## EXERCISE DETAILS:
Restate the data word for word and leave the images out.

--------------------------------

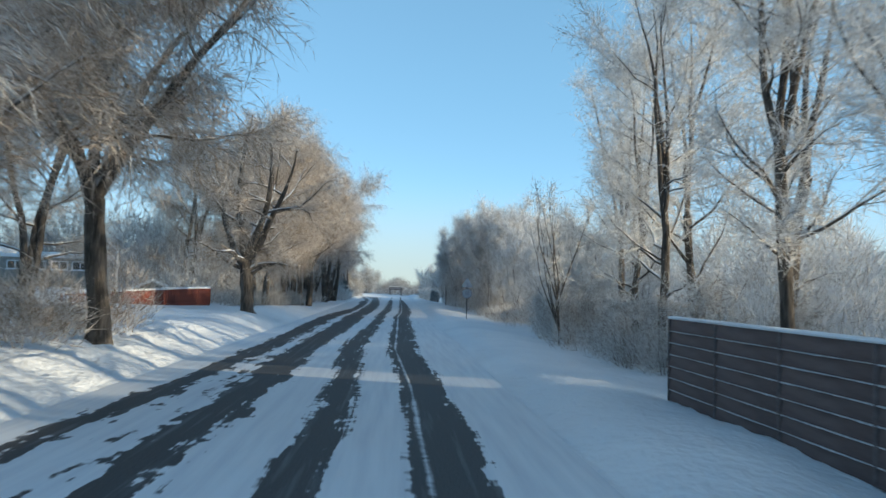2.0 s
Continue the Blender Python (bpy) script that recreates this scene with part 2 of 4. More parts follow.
def tree(name, seed, height=13.0, trunk=0.2, clear=0.25, limbs=14, reach=3.6, rise=0.6, stems=1, subs=6, twigs=9000,
         twig=0.55, twig_r=0.011, droop=0.0, lean=(0, 0), leaders=1, spread=0.4, low=0.0, thick=0.42, crooked=0.15, sides=6, bark=None, frost=None, label="", category="tree", group="", crown_label=""):
    rng = np.random.default_rng(seed)
    np.random.seed(seed)
    bark, frost = bark or BARK, frost or FROST
    root = empty(name, 0, 0, 0)
    tagged(root, label, category, group)
    big, small, axes = [], [], []
    for k in range(stems):
        a = rng.uniform(0, 2 * np.pi) + k * 2.4
        off = 0.0 if stems == 1 else 0.16 + 0.22 * stems * trunk
        out = 0.0 if stems == 1 else 0.13
        tilt = (lean[0] + out * np.cos(a), lean[1] + out * np.sin(a))
        h = height * rng.uniform(0.86, 1.0)
        foot = (off * np.cos(a), off * np.sin(a), -0.25)
        if leaders == 1:
            stem = grow(rng, foot, (tilt[0], tilt[1], 1), h, trunk, trunk * 0.12, 14, 0.075, 0.10)
            stem[1][0] *= 1.35
            big.append(stem)
            axes.append((stem, clear, h))
        else:
            stem = grow(rng, foot, (tilt[0], tilt[1], 1), h * clear, trunk, trunk * 0.8, 7, 0.05, 0.05)
            stem[1][0] *= 1.4
            big.append(stem)
            if low:
                axes.append((stem, low, h))
            top = stem[0][-1]
            for q in range(leaders):
                b = a + q * 2 * np.pi / leaders + rng.uniform(-0.4, 0.4)
                wide = spread * rng.uniform(0.5, 1.2)
                arm = grow(rng, top - np.array([0, 0, 0.1 * q]), (tilt[0] + wide * np.cos(b), tilt[1] + wide * np.sin(b), 1), h * (1 - clear) * rng.uniform(0.8, 1.0),
                           trunk * 0.62, trunk * 0.08, 11, 0.10, 0.09)
                big.append(arm)
                axes.append((arm, 0.10, h))
    n1 = max(3, int(limbs / len(axes)))
    for stem, bare, h in axes:
        for j in range(n1):
            s = bare + (0.97 - bare) * (j + rng.uniform(0, 1)) / n1
            p, d, r = along(stem, s)
            b = rng.uniform(0, 2 * np.pi)
            frac = (s - bare) / (1 - bare)
            ln = reach * (0.5 + 0.5 * math.sin(math.pi * (0.12 + 0.76 * frac))) * rng.uniform(0.6, 1.05)
            up = rise * (0.4 + 0.8 * frac)
            limb = grow(rng, p, (np.cos(b), np.sin(b), up), ln, max(r * thick, 0.014), 0.008, 7, crooked, 0.05 - droop * 0.12)
            big.append(limb)
            for q in range(subs):
                s2 = 0.2 + 0.75 * (q + rng.uniform(0, 1)) / subs
                p2, d2, r2 = along(limb, s2)
                h2 = unit(d2 + rng.normal(0, 0.55, 3))
                sub = grow(rng, p2, h2, ln * rng.uniform(0.22, 0.45), max(r2 * 0.6, 0.010), 0.005, 3, 0.18, 0.02 - droop * 0.15)
                small.append(sub)
        small.append((stem[0][-4:], stem[1][-4:]))
    v, f = tubes(big, sides)
    trunk_ob = link_mesh("trunk", v, f, bark, root)
    trunk_ob["label"] = "dark bark with snow lying along the branches"
    # twigs grow from the finer branches
    fine = small + [(l[0][3:], l[1][3:]) for l in big[1:] if len(l[0]) == 8]
    lens = np.array([np.linalg.norm(np.diff(l[0], axis=0), axis=1).sum() for l in fine])
    pick = rng.choice(len(fine), twigs, p=lens / lens.sum())
    P, D = np.empty((twigs, 3)), np.empty((twigs, 3))
    u = rng.uniform(0.02, 1, twigs)
    for i, k in enumerate(pick):
        P[i], D[i], _ = along(fine[k], u[i])
    D = unit(D * 0.7 + rng.normal(0, 0.6, (twigs, 3)) + np.array([0, 0, 0.12 - droop]))
    L = twig * rng.uniform(0.35, 1.25, twigs)
    # shares spring from twigs already there, so that the crown fills and its outline breaks up
    one, two = int(twigs * 0.38), int(twigs * 0.72)
    for a, b, start, end, shorter in ((0, one, one, two, 0.85), (one, two, two, twigs, 0.7)):
        src = rng.integers(a, b, end - start)
        P[start:end] = P[src] + D[src] * (L[src] * rng.uniform(0.3, 0.95, end - start))[:, None]
        D[start:end] = unit(D[src] * 0.8 + rng.normal(0, 0.5, (end - start, 3)) + np.array([0, 0, -droop]))
        L[start:end] *= shorter
    sv, sf = tubes(small, 3)
    tv, tf = spikes(P, D, L, twig_r * rng.uniform(0.6, 1.3, twigs))
    tris = []
    for q in sf:
        tris.append((q[0], q[1], q[2]))
        tris.append((q[0], q[2], q[3]))
    v = np.concatenate([np.array(sv), tv])
    f = np.concatenate([np.array(tris), tf + len(sv)])
    tagged(mesh_arrays("crown", v, f, frost, root, crown_label or "fine twigs white with hoar frost"), kind="stuff")
    return root


STANDING = set()


def plant(proto, x, y, z=0.0, turn=0.0, size=1.0):
    """Stand the first of a kind where it grows, and copies after it."""
    m = pose(x, y, z, 0, 0, turn)
    if proto.name not in STANDING:
        STANDING.add(proto.name)
        proto.matrix_basis = m
        proto.scale = (size, size, size)
        return proto
    keep = tuple(proto.scale)
    proto.scale = (size, size, size)
    ob = copy_thing(proto, m)
    proto.scale = keep
    return ob

# ---- ground and road ----
ROAD_L, ROAD_R, ROAD_END = -5.0, 2.2, 147.0


def smooth(a, b, v):
    t = min(1.0, max(0.0, (v - a) / (b - a)))
    return t * t * (3 - 2 * t)


MOUNDS = [(-10.8, 20.4, 0.55, 0.9), (-9.9, 23.5, 0.6, 0.8), (-8.6, 21.3, 0.75, 0.9), (-7.9, 20.6, 0.5, 0.8), (-12.5, 24.0, 0.4, 1.2), (-14.5, 27.0, 0.5, 1.5), (-10.5, 31.0, 0.5, 1.5)]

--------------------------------

## RESULT OF THIS EXERCISE:
2.0 s
Continue the Blender Python (bpy) script that recreates this scene with part 2 of 4. More parts follow.
def tree(name, seed, height=13.0, trunk=0.2, clear=0.25, limbs=14, reach=3.6, rise=0.6, stems=1, subs=6, twigs=9000,
         twig=0.55, twig_r=0.011, droop=0.0, lean=(0, 0), leaders=1, spread=0.4, low=0.0, thick=0.42, crooked=0.15, sides=6, bark=None, frost=None, label="", category="tree", group="", crown_label=""):
    rng = np.random.default_rng(seed)
    np.random.seed(seed)
    bark, frost = bark or BARK, frost or FROST
    root = empty(name, 0, 0, 0)
    tagged(root, label, category, group)
    big, small, axes = [], [], []
    for k in range(stems):
        a = rng.uniform(0, 2 * np.pi) + k * 2.4
        off = 0.0 if stems == 1 else 0.16 + 0.22 * stems * trunk
        out = 0.0 if stems == 1 else 0.13
        tilt = (lean[0] + out * np.cos(a), lean[1] + out * np.sin(a))
        h = height * rng.uniform(0.86, 1.0)
        foot = (off * np.cos(a), off * np.sin(a), -0.25)
        if leaders == 1:
            stem = grow(rng, foot, (tilt[0], tilt[1], 1), h, trunk, trunk * 0.12, 14, 0.075, 0.10)
            stem[1][0] *= 1.35
            big.append(stem)
            axes.append((stem, clear, h))
        else:
            stem = grow(rng, foot, (tilt[0], tilt[1], 1), h * clear, trunk, trunk * 0.8, 7, 0.05, 0.05)
            stem[1][0] *= 1.4
            big.append(stem)
            if low:
                axes.append((stem, low, h))
            top = stem[0][-1]
            for q in range(leaders):
                b = a + q * 2 * np.pi / leaders + rng.uniform(-0.4, 0.4)
                wide = spread * rng.uniform(0.5, 1.2)
                arm = grow(rng, top - np.array([0, 0, 0.1 * q]), (tilt[0] + wide * np.cos(b), tilt[1] + wide * np.sin(b), 1), h * (1 - clear) * rng.uniform(0.8, 1.0),
                           trunk * 0.62, trunk * 0.08, 11, 0.10, 0.09)
                big.append(arm)
                axes.append((arm, 0.10, h))
    n1 = max(3, int(limbs / len(axes)))
    for stem, bare, h in axes:
        for j in range(n1):
            s = bare + (0.97 - bare) * (j + rng.uniform(0, 1)) / n1
            p, d, r = along(stem, s)
            b = rng.uniform(0, 2 * np.pi)
            frac = (s - bare) / (1 - bare)
            ln = reach * (0.5 + 0.5 * math.sin(math.pi * (0.12 + 0.76 * frac))) * rng.uniform(0.6, 1.05)
            up = rise * (0.4 + 0.8 * frac)
            limb = grow(rng, p, (np.cos(b), np.sin(b), up), ln, max(r * thick, 0.014), 0.008, 7, crooked, 0.05 - droop * 0.12)
            big.append(limb)
            for q in range(subs):
                s2 = 0.2 + 0.75 * (q + rng.uniform(0, 1)) / subs
                p2, d2, r2 = along(limb, s2)
                h2 = unit(d2 + rng.normal(0, 0.55, 3))
                sub = grow(rng, p2, h2, ln * rng.uniform(0.22, 0.45), max(r2 * 0.6, 0.010), 0.005, 3, 0.18, 0.02 - droop * 0.15)
                small.append(sub)
        small.append((stem[0][-4:], stem[1][-4:]))
    v, f = tubes(big, sides)
    trunk_ob = link_mesh("trunk", v, f, bark, root)
    trunk_ob["label"] = "dark bark with snow lying along the branches"
    # twigs grow from the finer branches
    fine = small + [(l[0][3:], l[1][3:]) for l in big[1:] if len(l[0]) == 8]
    lens = np.array([np.linalg.norm(np.diff(l[0], axis=0), axis=1).sum() for l in fine])
    pick = rng.choice(len(fine), twigs, p=lens / lens.sum())
    P, D = np.empty((twigs, 3)), np.empty((twigs, 3))
    u = rng.uniform(0.02, 1, twigs)
    for i, k in enumerate(pick):
        P[i], D[i], _ = along(fine[k], u[i])
    D = unit(D * 0.7 + rng.normal(0, 0.6, (twigs, 3)) + np.array([0, 0, 0.12 - droop]))
    L = twig * rng.uniform(0.35, 1.25, twigs)
    # shares spring from twigs already there, so that the crown fills and its outline breaks up
    one, two = int(twigs * 0.38), int(twigs * 0.72)
    for a, b, start, end, shorter in ((0, one, one, two, 0.85), (one, two, two, twigs, 0.7)):
        src = rng.integers(a, b, end - start)
        P[start:end] = P[src] + D[src] * (L[src] * rng.uniform(0.3, 0.95, end - start))[:, None]
        D[start:end] = unit(D[src] * 0.8 + rng.normal(0, 0.5, (end - start, 3)) + np.array([0, 0, -droop]))
        L[start:end] *= shorter
    sv, sf = tubes(small, 3)
    tv, tf = spikes(P, D, L, twig_r * rng.uniform(0.6, 1.3, twigs))
    tris = []
    for q in sf:
        tris.append((q[0], q[1], q[2]))
        tris.append((q[0], q[2], q[3]))
    v = np.concatenate([np.array(sv), tv])
    f = np.concatenate([np.array(tris), tf + len(sv)])
    tagged(mesh_arrays("crown", v, f, frost, root, crown_label or "fine twigs white with hoar frost"), kind="stuff")
    return root


STANDING = set()


def plant(proto, x, y, z=0.0, turn=0.0, size=1.0):
    """Stand the first of a kind where it grows, and copies after it."""
    m = pose(x, y, z, 0, 0, turn)
    if proto.name not in STANDING:
        STANDING.add(proto.name)
        proto.matrix_basis = m
        proto.scale = (size, size, size)
        return proto
    keep = tuple(proto.scale)
    proto.scale = (size, size, size)
    ob = copy_thing(proto, m)
    proto.scale = keep
    return ob

# ---- ground and road ----
ROAD_L, ROAD_R, ROAD_END = -5.0, 2.2, 147.0


def smooth(a, b, v):
    t = min(1.0, max(0.0, (v - a) / (b - a)))
    return t * t * (3 - 2 * t)


MOUNDS = [(-10.8, 20.4, 0.55, 0.9), (-9.9, 23.5, 0.6, 0.8), (-8.6, 21.3, 0.75, 0.9), (-7.9, 20.6, 0.5, 0.8), (-12.5, 24.0, 0.4, 1.2), (-14.5, 27.0, 0.5, 1.5), (-10.5, 31.0, 0.5, 1.5)]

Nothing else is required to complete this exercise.